Antara Gerakan Moral Keagamaan vs Kekuasaan

0
44
Muhammad Abidulloh. (Pribadi/KLIKMU.CO)

Oleh: Muhammad Abidulloh, Praktisi Dakwah dan Mantan Jurnalis

Isu yang paling aktual, menyita ruang obrolan masyarakat, tak terkecuali warga Muhammadiyah, persoalan tambang. Semoga bukan tambang masalah yang membawa ke arus pecah belah.

Dibutuhkan cara bersikap yang tepat, dewasa, dan bijaksana.
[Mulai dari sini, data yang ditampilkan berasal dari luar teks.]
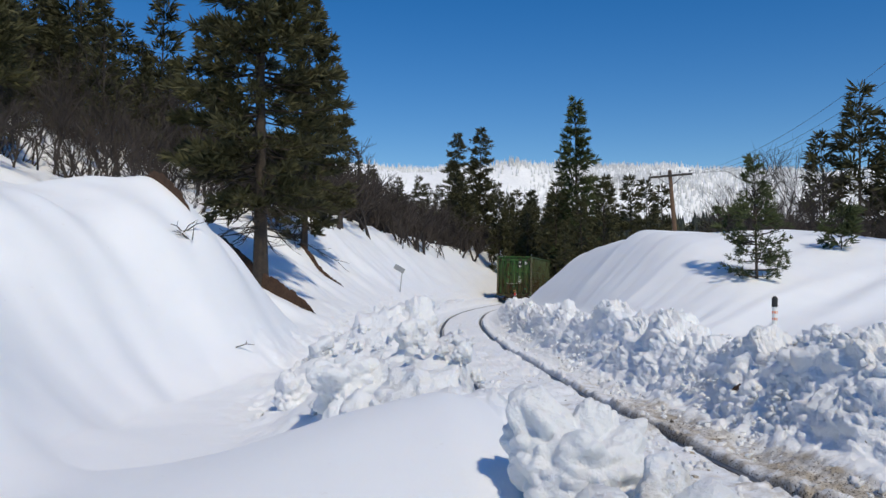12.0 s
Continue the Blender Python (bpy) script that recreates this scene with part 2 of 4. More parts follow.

Memang, dapat didekati secara simpel dan sederhana, tetapi tak dapat dinafikan kemungkinan cara pandang  yang mengundang variabel berderet panjang. Sudah barang tentu dibutuhkan cara yang lebih seksama.

Sebagian mencoba pendekatan dengan sudut pandang, pinjam teori konspiratif. Pendekatan ini mencoba merunut ikatan benang merah, relasi antara “gerakan masyarakat” dengan pemegang kekuasaan. Disinyalir, ada udang di balik batu. Persoalan tambang hanya fenomena puncak gunung, yang sebagian tubuhnya tertutup kabut dan bongkahan es yang tebal.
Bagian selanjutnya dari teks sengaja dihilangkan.